I have to tell you, I’m feeling pretty grateful these days. I wake up in the morning and go to work and feel happy for no reason. I get home and see my family and feel happy for every reason. Today, Nova got me up at 6:00, but she let me put her on the floor and wriggle around for quite awhile. Enough to let me make a cup of tea and peruse a book catalog.
In a way, having a child is very much an act of selfishness. There are plenty of people in the world, it is true. And much of these earlier years will never be remembered by our children. The other night, we put on Labyrinth and Rowan really enjoyed it–but did not remember ever seeing it before. There was a spate of quite a few months when she was two or so when she wanted to see it over and over again. And now at six, it is all but forgotten. But for Leif and me, we still remember. We remember her soft flyaway hair and her in her toddler shorts, throwing rocks in the stream. We remember singing along to David Bowie and walks in the park.

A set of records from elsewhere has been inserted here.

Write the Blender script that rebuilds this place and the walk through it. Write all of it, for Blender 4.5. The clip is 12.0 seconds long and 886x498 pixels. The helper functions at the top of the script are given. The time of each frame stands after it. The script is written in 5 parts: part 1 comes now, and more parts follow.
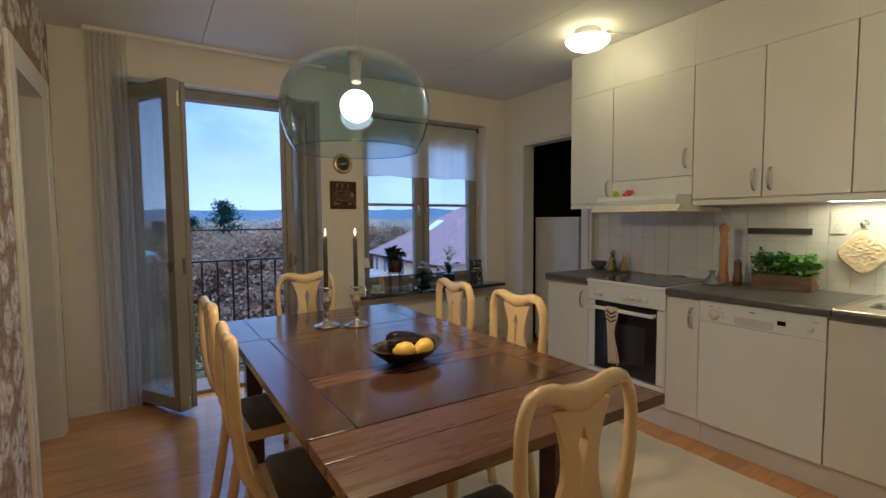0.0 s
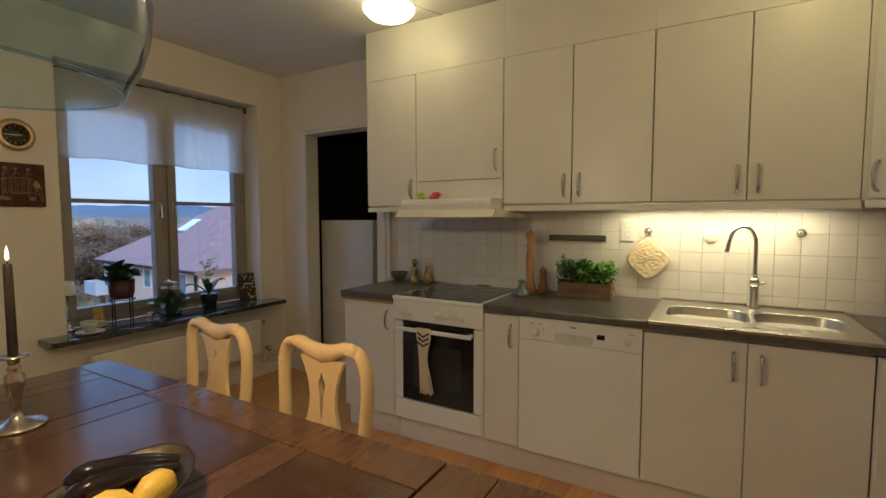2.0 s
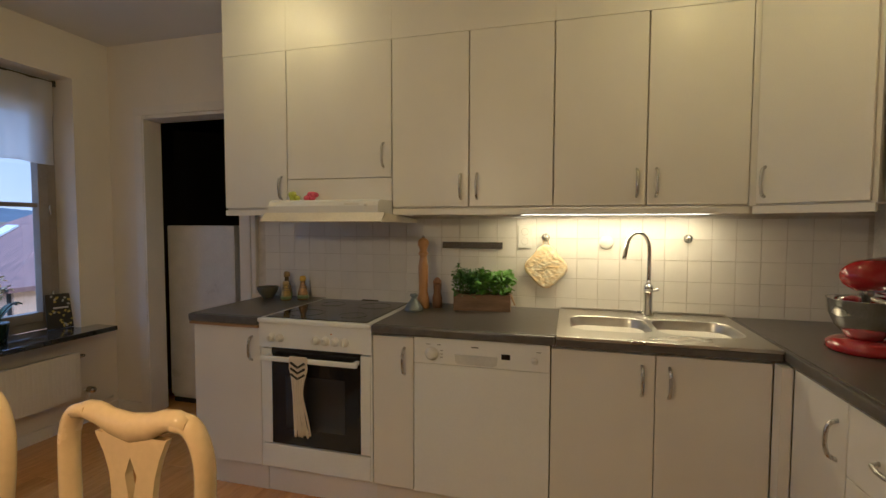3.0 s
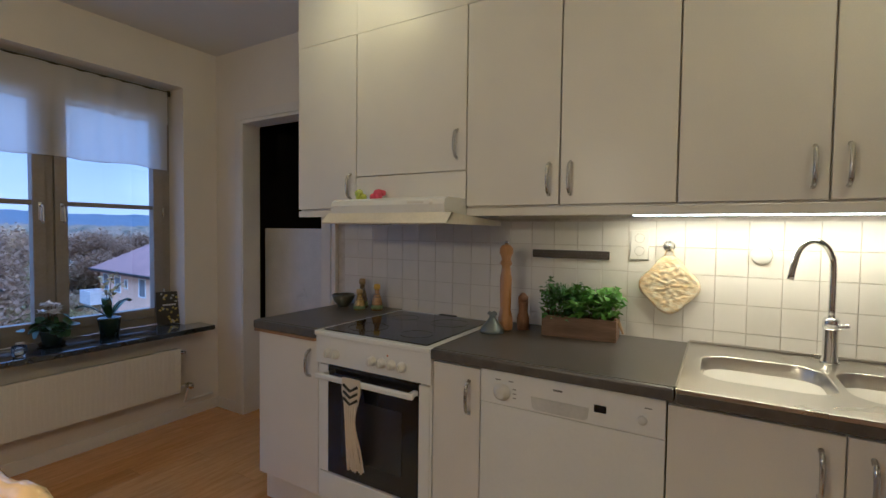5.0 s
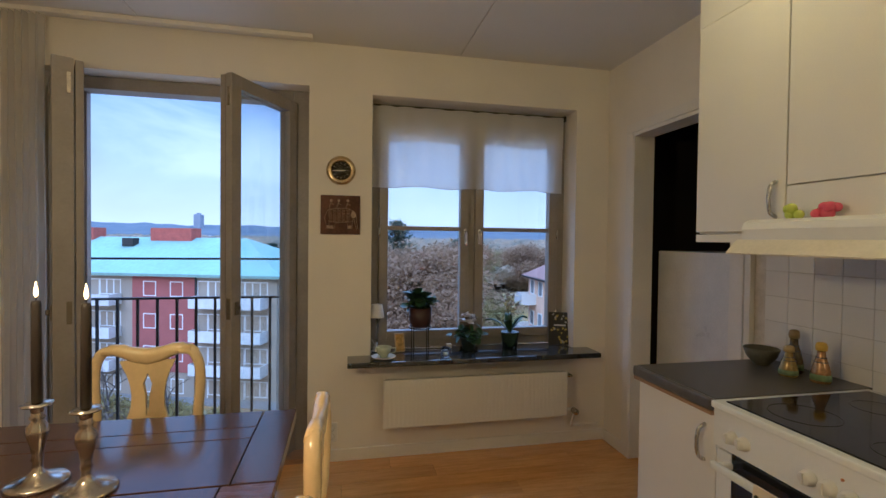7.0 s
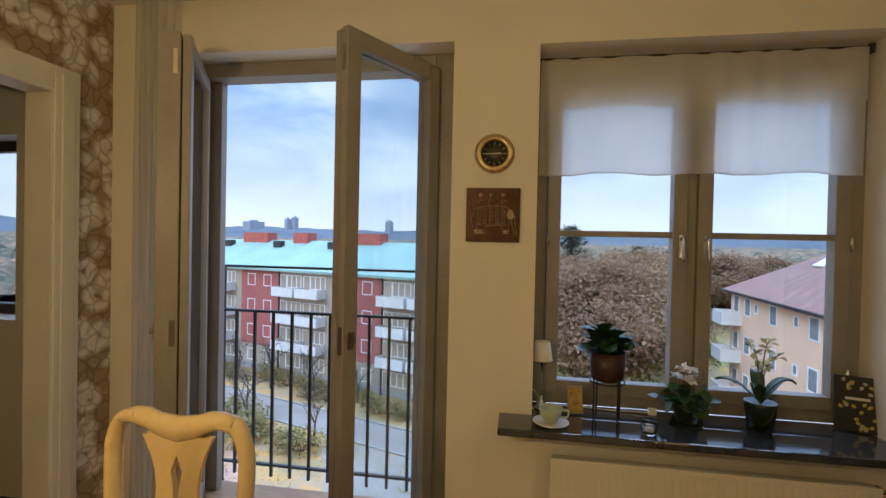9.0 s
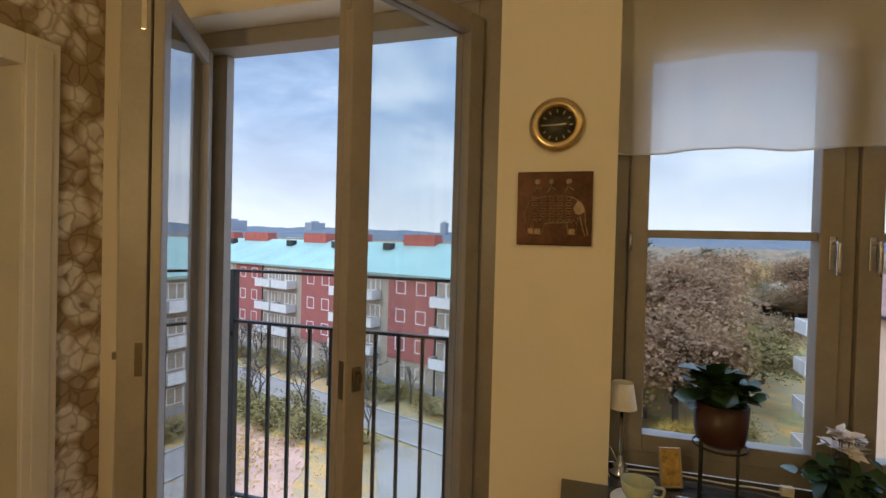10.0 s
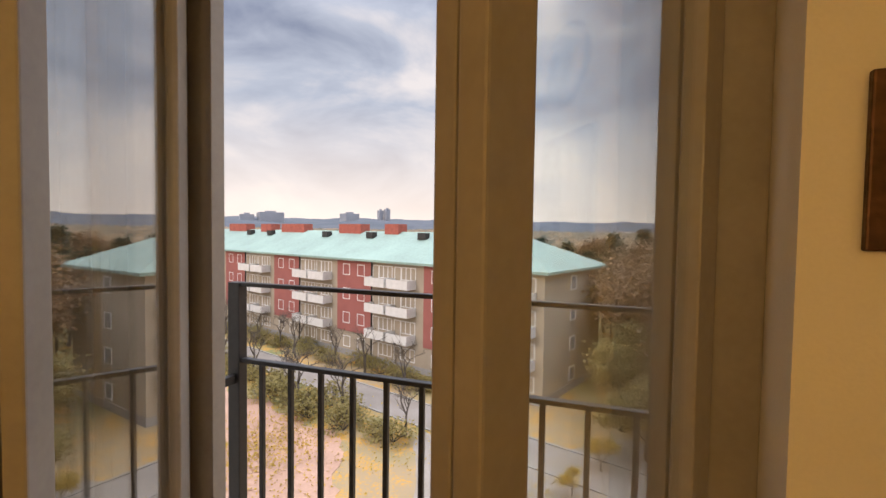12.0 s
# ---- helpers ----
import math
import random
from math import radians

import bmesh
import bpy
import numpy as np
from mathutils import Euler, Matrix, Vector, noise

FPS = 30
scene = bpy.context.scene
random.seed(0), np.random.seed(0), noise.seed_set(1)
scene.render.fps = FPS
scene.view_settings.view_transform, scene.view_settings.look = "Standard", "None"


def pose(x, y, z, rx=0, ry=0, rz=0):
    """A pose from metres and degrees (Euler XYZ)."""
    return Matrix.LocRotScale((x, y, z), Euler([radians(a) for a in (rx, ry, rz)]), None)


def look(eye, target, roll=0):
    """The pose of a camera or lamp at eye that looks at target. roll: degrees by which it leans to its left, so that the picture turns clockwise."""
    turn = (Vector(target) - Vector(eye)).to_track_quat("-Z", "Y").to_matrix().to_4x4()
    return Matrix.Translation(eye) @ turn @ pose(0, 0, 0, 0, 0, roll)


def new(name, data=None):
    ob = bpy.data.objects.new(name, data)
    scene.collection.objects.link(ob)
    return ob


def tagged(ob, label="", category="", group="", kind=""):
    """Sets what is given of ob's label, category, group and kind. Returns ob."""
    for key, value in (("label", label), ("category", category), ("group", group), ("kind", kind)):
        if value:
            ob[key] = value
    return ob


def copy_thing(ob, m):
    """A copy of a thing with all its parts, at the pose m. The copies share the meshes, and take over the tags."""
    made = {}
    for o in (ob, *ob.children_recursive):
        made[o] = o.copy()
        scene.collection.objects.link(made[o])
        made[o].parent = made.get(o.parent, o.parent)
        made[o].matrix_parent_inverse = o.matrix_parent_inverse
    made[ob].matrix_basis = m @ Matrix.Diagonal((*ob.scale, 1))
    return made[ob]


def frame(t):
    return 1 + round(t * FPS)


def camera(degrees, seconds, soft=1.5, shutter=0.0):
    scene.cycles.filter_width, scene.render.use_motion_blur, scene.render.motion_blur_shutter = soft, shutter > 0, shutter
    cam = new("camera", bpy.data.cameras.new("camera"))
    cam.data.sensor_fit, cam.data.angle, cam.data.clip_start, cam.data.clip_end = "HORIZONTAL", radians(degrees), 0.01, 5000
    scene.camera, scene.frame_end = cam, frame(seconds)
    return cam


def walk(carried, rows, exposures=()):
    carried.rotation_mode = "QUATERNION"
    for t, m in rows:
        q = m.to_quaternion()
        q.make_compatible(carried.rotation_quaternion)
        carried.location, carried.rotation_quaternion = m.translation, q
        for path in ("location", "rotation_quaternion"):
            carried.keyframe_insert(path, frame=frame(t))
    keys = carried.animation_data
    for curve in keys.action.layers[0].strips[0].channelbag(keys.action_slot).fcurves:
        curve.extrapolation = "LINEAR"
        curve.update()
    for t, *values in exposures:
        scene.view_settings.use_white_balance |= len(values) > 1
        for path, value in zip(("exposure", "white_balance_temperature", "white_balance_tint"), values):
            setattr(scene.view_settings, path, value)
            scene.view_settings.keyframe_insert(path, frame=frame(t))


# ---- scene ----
cam = camera(87.4, 12.0)
PATH = [
    (0, (-3.261, -2.645, 1.323), (-2.193, -0.958, 1.198), -0.4),
    (0.5, (-3.197, -2.521, 1.342), (-2.02, -0.91, 1.214), -0.4),
    (1, (-3.128, -2.391, 1.37), (-1.793, -0.909, 1.232), -0.5),
    (1.5, (-3.02, -2.234, 1.409), (-1.496, -0.949, 1.251), -0.6),
    (2, (-2.865, -2.055, 1.361), (-1.139, -1.054, 1.229), -0.0),
    (2.5, (-2.699, -1.907, 1.364), (-0.826, -1.22, 1.231), 0.0),
    (2.7, (-2.64, -1.867, 1.359), (-0.727, -1.296, 1.229), 0.1),
    (4.3, (-2.199, -1.897, 1.313), (-0.259, -1.416, 1.243), 0.2),
    (4.5, (-2.171, -1.896, 1.294), (-0.266, -1.287, 1.24), 0.4),
    (5, (-2.073, -1.913, 1.337), (-0.355, -0.892, 1.261), 0.7),
    (5.5, (-1.967, -1.889, 1.386), (-0.529, -0.503, 1.288), 0.2),
    (6, (-1.81, -1.892, 1.403), (-0.765, -0.189, 1.321), 0.2),
    (6.5, (-1.742, -1.794, 1.406), (-1.066, 0.087, 1.354), 0.4),
    (7, (-1.776, -1.664, 1.4), (-1.361, 0.292, 1.36), 0.7),
    (7.5, (-1.713, -1.451, 1.403), (-1.543, 0.542, 1.373), 1.0),
    (9.3, (-1.679, -0.642, 1.419), (-2.082, 1.317, 1.395), 1.2),
    (9.5, (-1.672, -0.533, 1.414), (-2.132, 1.413, 1.391), 1.2),
    (10, (-1.732, -0.272, 1.426), (-2.281, 1.651, 1.398), 1.5),
    (10.5, (-1.804, -0.016, 1.42), (-2.411, 1.889, 1.386), 1.4),
    (11, (-1.919, 0.211, 1.418), (-2.562, 2.104, 1.371), 1.3),
    (11.5, (-2.082, 0.365, 1.438), (-2.737, 2.253, 1.379), 1.1),
    (12, (-2.243, 0.512, 1.445), (-2.926, 2.39, 1.368), 0.8),
]
EXPOSURES = [(0.0, 0.72, 4180, 11), (1.5, 0.60, 4450, 11), (2.5, 0.58, 4600, 14), (4.5, 0.58, 4250, 19), (5.5, 0.64, 4000, 14), (6.5, 0.74, 4050, 12), (7.0, 0.86, 4450, 14), (7.5, 0.94, 4650, 13), (9.5, 0.92, 5450, 10), (10.5, 0.80, 6250, 13), (11.2, 0.84, 7500, 20), (12.0, 0.86, 7700, 20)]
walk(cam, [(t, look(eye, target, roll)) for t, eye, target, roll in PATH], EXPOSURES)

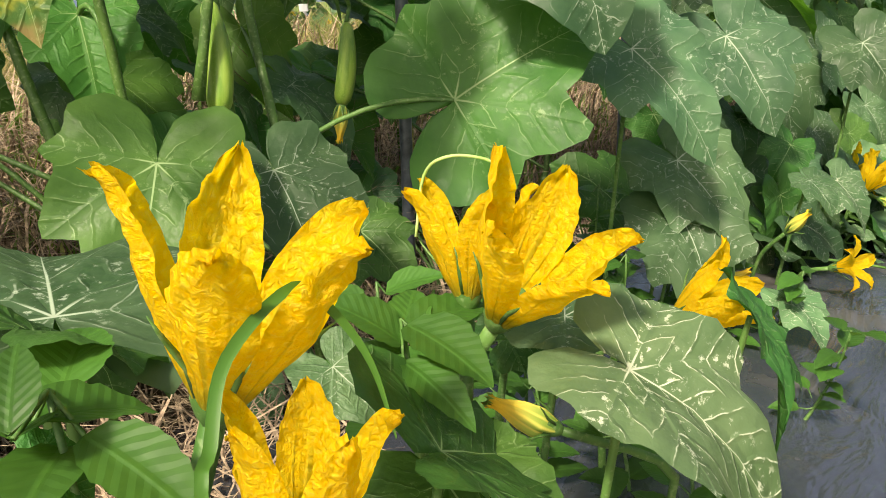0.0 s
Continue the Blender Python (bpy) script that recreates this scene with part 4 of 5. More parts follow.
climbing_stem([(-0.76, 0.70, 0.6), (-0.72, 0.78, 1.02), (-0.68, 0.85, 1.26), (-0.64, 0.896, 1.405), (-0.55, 0.98, 1.50), (-0.44, 1.12, 1.62), (-0.30, 1.22, 1.74), (-0.1, 1.3, 1.86)], 0.0075)
climbing_stem([(-0.74, 0.95, 0.75), (-0.69, 0.93, 1.10), (-0.64, 1.02, 1.27), (-0.525, 0.993, 1.385), (-0.46, 1.06, 1.46), (-0.36, 1.12, 1.60), (-0.22, 1.24, 1.76), (0.0, 1.32, 1.90)], 0.0075)
climbing_stem([(-0.525, 0.993, 1.386), (-0.55, 0.99, 1.46), (-0.56, 0.98, 1.56), (-0.53, 0.96, 1.68), (-0.50, 1.0, 1.85)], 0.006, False)
climbing_stem([(-0.64, 0.896, 1.405), (-0.66, 0.91, 1.48), (-0.66, 0.93, 1.60), (-0.62, 0.95, 1.72), (-0.58, 1.0, 1.88)], 0.006, False)
climbing_stem([(-0.80, 0.62, 0.5), (-0.78, 0.55, 1.0), (-0.74, 0.57, 1.28), (-0.70, 0.60, 1.45), (-0.60, 0.68, 1.66), (-0.45, 0.8, 1.85)], 0.007)
climbing_stem([(-0.78, 0.80, 0.30), (-0.79, 0.77, 0.75), (-0.80, 0.75, 1.0), (-0.76, 0.72, 1.25)], 0.008)
climbing_stem([(-0.72, 1.42, 0.6), (-0.66, 1.45, 1.0), (-0.60, 1.50, 1.25), (-0.50, 1.62, 1.36), (-0.36, 1.82, 1.48), (-0.2, 2.05, 1.6)], 0.0065)
climbing_stem([(-0.64, 1.95, 0.5), (-0.60, 2.02, 1.0), (-0.52, 2.15, 1.30), (-0.36, 2.40, 1.47), (-0.15, 2.75, 1.62)], 0.006)
for k in range(16):
    rnd = random.Random(60 + k)
    y = 2.2 + 0.35 * k
    climbing_stem([(-0.62, y - 0.1, 0.5), (-0.55, y, 0.95), (-0.45 + rnd.uniform(-0.1, 0.05), y + 0.15, 1.27), (-0.25, y + 0.35 + rnd.uniform(-0.1, 0.1), 1.5), (rnd.uniform(-0.05, 0.15), y + 0.7, 1.68)], 0.0036, k % 3 == 0)


def joint(at):
    """The place on the nearest stem from which a stalk to this place would rise, and the vine it belongs to."""
    p, root = min(SPINES, key=lambda q: (q[0] - at).length + (0.25 if q[0].z > at.z - 0.03 else 0.0))
    if (p - at).length > 0.3 and at.z < 0.75:
        p = Vector((at.x - 0.06, at.y + 0.04, 0.015))
    return p, root


def placed_leaf(me, at, tip, normal, squash=1.0):
    """A leaf whose stalk joins at one place and whose tip reaches another."""
    at, tip = Vector(at), Vector(tip)
    base, root = joint(at)
    long = max(v.co.y for v in me.vertices)
    sited("leaf", me, root, axes(at, tip - at, normal, (tip - at).length / long, squash))
    petiole(root, base, at - Vector(normal).normalized() * 0.002, 0.0042, 0.03)


placed_leaf(ROUND[0], (-0.503, 0.969, 0.583), (-0.329, 1.064, 0.717), (0.558, -0.581, 0.592), 1.12)
placed_leaf(ROUND[1], (-0.702, 0.571, 0.538), (-0.630, 0.463, 0.396), (0.625, -0.362, 0.692), 1.12)
placed_leaf(GREY[0], (-0.680, 0.756, 0.498), (-0.562, 0.724, 0.384), (0.562, -0.398, 0.725), 1.12)
placed_leaf(DARK[1], (-0.766, 1.058, 0.321), (-0.634, 1.052, 0.254), (0.511, -0.429, 0.745), 1.12)
placed_leaf(LONG[0], (-0.513, 0.639, 0.995), (-0.435, 0.583, 0.785), (0.747, -0.585, 0.317), 1.12)
placed_leaf(YELLOWED[0], (-0.469, 0.314, 0.960), (-0.372, 0.267, 0.778), (0.829, -0.386, 0.403), 0.97)
placed_leaf(YELLOWED[1], (-0.562, 0.315, 0.826), (-0.472, 0.297, 0.733), (0.759, -0.305, 0.575), 1.12)
placed_leaf(GREY[1], (-0.393, 1.051, 0.871), (-0.260, 1.005, 0.680), (0.479, -0.572, 0.666), 1.12)
placed_leaf(GREY[2], (-0.487, 1.586, 0.842), (-0.351, 1.545, 0.655), (0.433, -0.616, 0.658), 1.12)
placed_leaf(GREY[3], (-0.620, 2.288, 0.691), (-0.438, 2.272, 0.581), (0.393, -0.629, 0.671), 1.12)
placed_leaf(GREY[4], (-0.344, 1.290, 0.642), (-0.157, 1.251, 0.515), (0.396, -0.566, 0.723), 1.07)
placed_leaf(DARK[2], (-0.450, 1.534, 0.304), (-0.543, 1.485, 0.419), (0.286, -0.369, 0.884), 1.12)
placed_leaf(GREY[5], (-0.316, 1.496, 0.417), (-0.135, 1.438, 0.306), (0.346, -0.549, 0.761), 0.97)
placed_leaf(GREY[6], (-0.277, 1.427, 0.315), (-0.141, 1.328, 0.179), (0.262, -0.417, 0.871), 1.12)
placed_leaf(GREY[0], (-0.313, 1.791, 0.640), (-0.155, 1.734, 0.490), (0.344, -0.621, 0.704), 1.07)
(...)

And I look at Nova and feel so thankful. She will never remember her soft belly with the puckered belly button, or her big pink tongue with the blue vein underneath. I love to kiss her in the crook of her neck, for all those times later when I won’t be able to. I am very aware that this is my last baby. I may get grandkids at some point, but that is not a choice I get to make. So I am enjoying, very much, these last baby days. I am blessed, fortunate, and sometimes I wonder how I can pay it forward, for I feel very rich these days.